Erdoğan’ın büyümeci eğilimleri hatırlandığında, MB Başkanı Karahan’ın “Bizim işimiz finansal istikrardır” vurgusu daha bir anlam kazanıyor. Karahan, büyüme konusunda bankanın kendisine bir görev payı biçip biçmediğine şöyle cevap verdi: “Büyüme iç talep kaynaklı. Bu da sürdürülebilir olmadığını gösteriyor. Yatırım ve dış ticaretin katkısı yok veya az. Bunları tesis etmek için öngörülebilirliği tesis etmek gerekir. Enflasyon makul seviyelere inmeli… Dolayısıyla enflasyonun kontrol edilmesi büyümeyi de sağlıklı hale getirecek. Kısa vadede talepte yavaşlatıcı oluyor. Büyümeye de etkisi olacaktır. Bizim görevimiz fiyat istikrarıdır. Reel ekonomiyi tabi ki gözetiyoruz. Seçici kredi sıkılaştırmaları yapıyoruz.”

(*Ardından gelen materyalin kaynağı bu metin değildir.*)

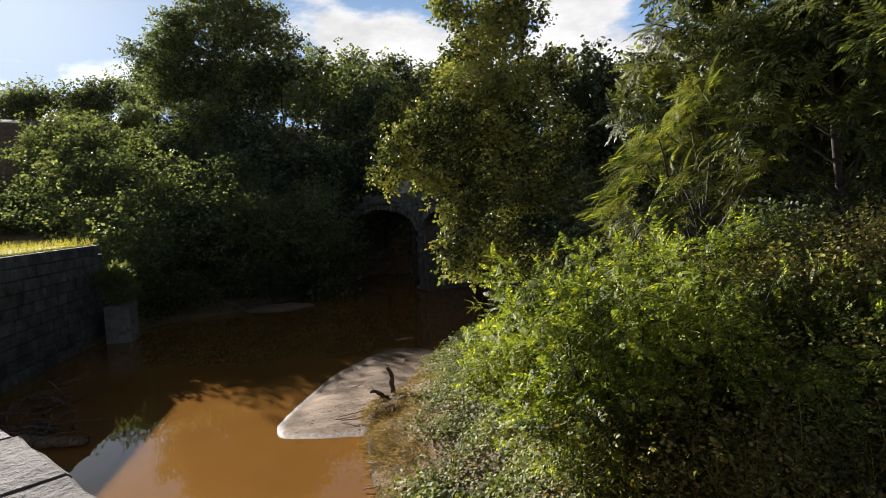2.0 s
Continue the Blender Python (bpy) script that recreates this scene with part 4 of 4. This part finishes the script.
def mound_straw():
    """Dead grass and rootlets matted over the mound."""
    n = 2600
    a, q = rng.uniform(0, 6.3, n), np.sqrt(rng.random(n)) * 1.05
    P = np.stack([-9.3 + q * np.cos(a), 16.5 + 1.15 * q * np.sin(a), 0.57 * (1 - (0.9 * q) ** 3)], 1)
    way = unit(np.stack([np.cos(a), np.sin(a), rng.normal(0, 0.35, n)], 1) + rng.normal(0, 0.6, (n, 3)))
    V, F = scatter(blade_template(0.6, 1.6), P, way, rng.normal(size=(n, 3)), 0.1 + 0.22 * rng.random(n))
    tagged(mesh_object("root_straw", V, F, STRAW), "brown dead grass and rootlets matted on the mound", "dead grass", kind="stuff")


mound_straw()


def debris(cx, cy, count, spread):
    top = holder("debris_pile", (cx, cy, 0), "dark tangle of driftwood and branches in the shade", "debris")
    for i in range(count):
        t = Tubes()
        a = np.array([cx + rng.normal(0, spread), cy + rng.normal(0, spread), rng.uniform(0, 0.25)])
        w = unit(rng.normal(size=3) * (1, 1, 0.35)) * rng.uniform(0.6, 2.0)
        t.limb(a - w / 2, a + w / 2 + (0, 0, 0.15), rng.uniform(0.02, 0.09), 0.012, 0.05, 0.2, 6, 5)
        t.done("branch", DRIFT, top)


debris(-20.3, 12.2, 34, 0.7)
debris(-23.0, 14.0, 24, 0.9)
wood("drift_log", [([(-19.6, 11.3, 0.1), (-18.6, 11.4, 0.2), (-17.4, 11.9, 0.18)], [0.22, 0.2, 0.14])], "thick dark log lying at the shaded water edge", DRIFT, "log")


def sand_litter():
    n = 700
    t = rng.random(n)
    x = np.interp(t, [0, 0.35, 0.7, 1], [-11.3, -11.6, -11.9, -12.2]) + rng.normal(0, 0.6, n)
    y = np.interp(t, [0, 0.35, 0.7, 1], [15.5, 18, 21, 24]) + rng.normal(0, 0.7, n)
    P = np.stack([x, y, np.full(n, 0.235)], 1)
    V, F = scatter(LEAF_PLAIN, P, rng.normal(size=(n, 3)) * (1, 1, 0.15), np.tile([0, 0, 1.0], (n, 1)) + rng.normal(0, 0.25, (n, 3)), 0.03 + 0.06 * rng.random(n))
    tagged(mesh_object("sand_litter", V, F, STRAW), "scattered dead leaves and twig bits on the sand", "litter", kind="stuff")


sand_litter()
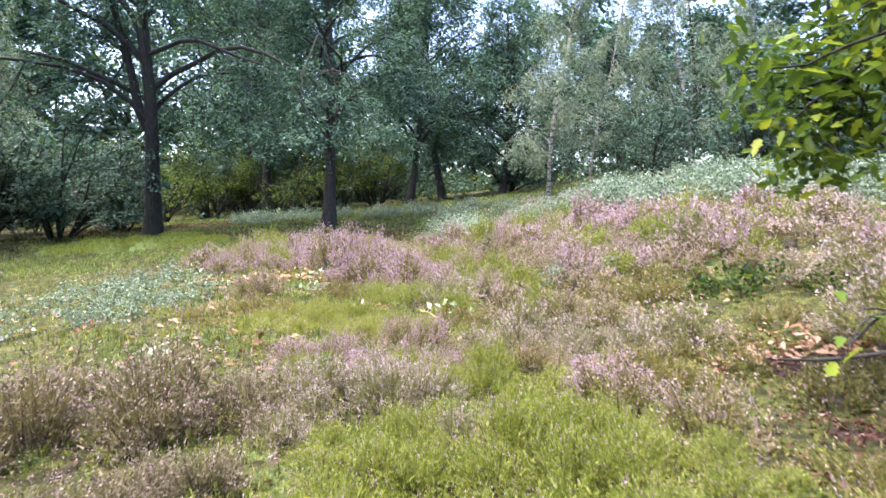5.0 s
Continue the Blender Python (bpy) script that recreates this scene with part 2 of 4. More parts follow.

“Mandacı” durumu iyi özetledi

Erdoğan NAS politikasının, üstüne Nebati’nin bir gecede ocaklar yıkan KKM’sinin yarattığı durumu, Erdoğan’ın bir yıl önce “mandacı ekonomistler” grubunda gösterdiği Başkan Yardımcısı Cevdat Akçay özetledi:
“Hafızayı tazelersek çalıştığımız sistemde sürekli sadeleştirmeden bahsediyoruz. Bugün içinden çıkmaya çalıştığımız sistem KKM’yi palazlandırmak için kurulmuş sistem. Bunu sadeleştirerek normalleşme süreci yaşıyoruz. Yüzde 45 faiz yeterli mi? Yeterli olacağı seti devreye sokmaya çalışıyoruz. Makulleştirme yapıyoruz. Daha anlaşılır hale getirme, yavaş yavaş da bundan kurtulmaya çalışıyoruz. Çalıştığımız setinde fonlama maliyeti ile mevduat faizi bağlantısı kopmuş. Politika faizi ile enflasyon bağlantısı kopmuş. Faiz, kur bağlantısı kopmuş. 7 aydır bu kopan linkleri tekrar ihdas ediyoruz.”

1 İktisat ve Toplum Dergisi’nde, Prof. Dr. Korkut Boratav, Prof. Dr. Erinç Yeldan ve Prof. Dr. Ahmet Haşim Köse’nin ortak yazısı.